People are offshore, too, as with the UK's special status of the "non-dom": a foreigner or a British (depending on links elsewhere) UK resident who doesn't pay tax on their global income, in return for an annual £30,000 fee.

The ultimate example of such individuals are the "nomads", who spend so little time in one place that they are liable for tax nowhere. They feel no obligation to the rest of us but I always wonder, especially as I struggle with my own modest tax affairs, how many of us would voluntarily write a cheque to HM Revenue and Customs for more tax than we owe?

Where Shaxson suffers is in shading into a strange sort of resentful paranoia about these places, though some of it is justified. The Swiss, for example, will have to live forever with the disgrace of Nazi gold, unresolved to this day. Tellingly, much of Hosni Mubarak's wealth is ensconced in Zurich (it amounts to $70bn, they say, including the son's house in Belgravia).

Apart from their collusion in illegal tax evasion and drug-running, the havens are also guilty of crimes from architectural despoliation to petty corruption. Shaxson reserves special hatred for Jersey, where a gin-swigging, homophobic, racist oligarchic elite has sold out a beleaguered population to finance capital: a sort of Bergerac meets Pinochet world. Shaxson admits that the libel laws constrain him from more specific charges.

Yet apart from new potatoes, gold-top milk and some tourism, Jersey has little going for it economically. Nor do most of the British overseas territories fingered by Shaxson - which are only nominally under UK jurisdiction, a point he neglects or misunderstands. Most are too small and poor to be independent states, even with their financial income. As a second-best they have been granted self-government and they are, uncomfortably for the rest of us, entitled to levy tax as they wish as of democratic, sovereign right - though their self-government sometimes leaves much to be desired. Why should the UK bully them?

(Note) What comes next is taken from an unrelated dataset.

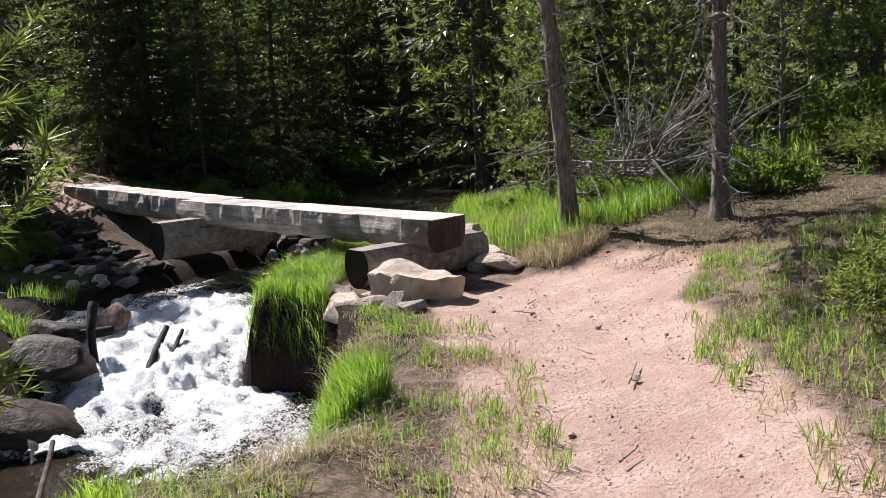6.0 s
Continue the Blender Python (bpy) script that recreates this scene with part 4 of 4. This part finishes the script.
grass("dry straw hanging down the pool bank", 5000, [(-4.6, -2.9), (-4.1, -1.9), (-3.3, -1.6), (-2.7, -1.4), (-1.9, -0.9), (-1.7, -1.4), (-2.2, -2.0), (-3.0, -2.9)], 0.15, STRAW, 85, 0.005, 1.4)
grass("straw mixed into the creekside grass", 2600, [(0.5, 1.5), (1.4, 1.4), (2.2, 0.6), (3.4, 0.0), (3.6, 2.6), (2.3, 2.8), (0.6, 2.2)], 0.22, STRAW, 86, 0.005, 0.9)
grass("dry litter of straw on the ground beside the pines", 6000, [(0.8, -0.7), (2.6, -0.6), (4.2, -1.6), (3.2, -3.0), (1.2, -2.4), (0.5, -1.6)], 0.07, STRAW, 87, 0.005, 1.8)
grass("shaded tufts on the bank beside the cascade", 3200, [(-3.6, 1.9), (-2.9, 1.75), (-2.3, 2.1), (-2.2, 2.8), (-3.0, 3.0), (-3.8, 2.6)], 0.22, GRASS, 89, 0.008, 0.8, "grass", 18)
grass("grass on the shaded mound above the stone pile", 2200, (1.1, 5.7, 0.7, 0.4, 0), 0.24, GRASS, 90, 0.008, 0.8, thin=0.25)
grass("dry straw on the bank below the bridge stones", 900, [(-1.95, -0.95), (-1.6, -0.35), (-1.15, -0.45), (-0.95, -0.9), (-1.3, -1.4)], 0.10, STRAW, 91, 0.005, 1.4, thin=0.2)
grass("green tufts on the bank below the bridge stones", 700, [(-1.95, -0.95), (-1.6, -0.35), (-1.15, -0.45), (-0.95, -0.9), (-1.3, -1.4)], 0.14, GRASS, 92, 0.006, 0.9, "grass", 18)


# ---- loose grains and litter ----
def grains(name, label, category, count, area, size, mat, seed, long=1.0, thin=0.0):
    """Small angular bits lying on the ground inside a polygon."""
    r = np.random.default_rng(seed)
    p = np.array(area)
    lo, hi = p.min(0), p.max(0)
    x, y = r.uniform(lo[0], hi[0], count * 3), r.uniform(lo[1], hi[1], count * 3)
    inside = np.zeros(len(x), bool)
    for (x0, y0), (x1, y1) in zip(p, np.roll(p, -1, 0)):
        inside ^= ((y0 > y) != (y1 > y)) & (x < (x1 - x0) * (y - y0) / (y1 - y0 + 1e-12) + x0)
    inside &= fbm(x * 1.6, y * 1.6, seed, 3) > thin
    if long > 2:
        inside &= r.random(len(x)) > trail_mask(x, y, TRAIL, 1.1)
    x, y = x[inside][:count], y[inside][:count]
    z = land(x, y)[0]
    n = len(x)
    s = size * np.exp(0.55 * r.normal(size=n))
    a = r.uniform(0, 2 * np.pi, n)
    shape = np.array([(1, 0, 0), (0, 1, 0), (-1, 0, 0), (0, -1, 0), (0.1, 0.05, 0.8), (0, 0, -0.6)])
    v = shape[None] * r.uniform(0.6, 1.2, (n, 6, 1)) * s[:, None, None]
    v[:, :, 0] *= long
    ca, sa = np.cos(a)[:, None], np.sin(a)[:, None]
    v = np.stack([v[:, :, 0] * ca - v[:, :, 1] * sa + x[:, None], v[:, :, 0] * sa + v[:, :, 1] * ca + y[:, None], v[:, :, 2] + (z - 0.012 + 0.2 * s)[:, None]], -1)
    tri = np.array([(0, 1, 4), (1, 2, 4), (2, 3, 4), (3, 0, 4), (1, 0, 5), (2, 1, 5), (3, 2, 5), (0, 3, 5)])
    f = (tri[None] + 6 * np.arange(n)[:, None, None]).reshape(-1, 3)
    tagged(new(name, mesh_of(name, v.reshape(-1, 3), f, mat)), label, category, kind="stuff")


TRAIL_STRIP = [(-9.5, -8.6), (-7.2, -6.2), (-5.2, -5.2), (-3.6, -4.0), (-2.2, -2.6), (-1.2, -1.2), (-0.4, -0.7), (1.0, -0.7), (1.2, -1.5), (-0.2, -2.6), (-1.6, -4.0), (-3.4, -5.6), (-5.4, -6.6), (-7.4, -7.9)]
VERGE = [(-3.6, -3.9), (-3.0, -2.4), (-2.2, -1.5), (-1.8, -0.7), (-1.0, -0.5), (-0.9, -1.5), (-1.7, -2.6), (-2.5, -3.6)]
SLOPE = [(-3.6, -5.9), (-1.2, -3.3), (0.6, -1.6), (1.0, -0.5), (2.6, -0.4), (4.4, -1.4), (2.4, -4.4), (-0.6, -5.8)]
grains("gravel", "coarse pinkish grit and clods strewn over the trail", "gravel", 15000, TRAIL_STRIP, 0.0034, GRIT, 101)
grains("gravel", "dark grit and cone scales scattered on the trail", "gravel", 150, TRAIL_STRIP, 0.0055, LITTER, 102, 1.3, 0.42)
grains("litter", "dark needle litter and bark crumbs on the trail's verge", "litter", 6000, VERGE, 0.005, LITTER, 103, 2.6, 0.30)
grains("litter", "dead needles and bark crumbs on the slope above the trail", "litter", 9000, SLOPE, 0.0055, LITTER, 104, 2.6, 0.42)
grains("litter", "brown needle litter round the juniper on the foreground bank", "litter", 9000, [(-9.2, -5.9), (-8.4, -3.6), (-6.4, -3.2), (-5.6, -3.4), (-4.2, -3.6), (-3.9, -4.6), (-6.2, -5.6), (-7.6, -6.3)], 0.0055, LITTER, 105, 2.8, 0.36)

Besides, it is an ugly but unavoidable truth that if Jersey or the Caymans didn't do it, then someone else would. At least in "our" havens, we have a chance of keeping an eye on things. In tax, the one great wearisome certainty is that someone, somewhere, in some other obscure treasure island with an even more relaxed attitude to dirty money, will always undercut you in the great race to the bottom.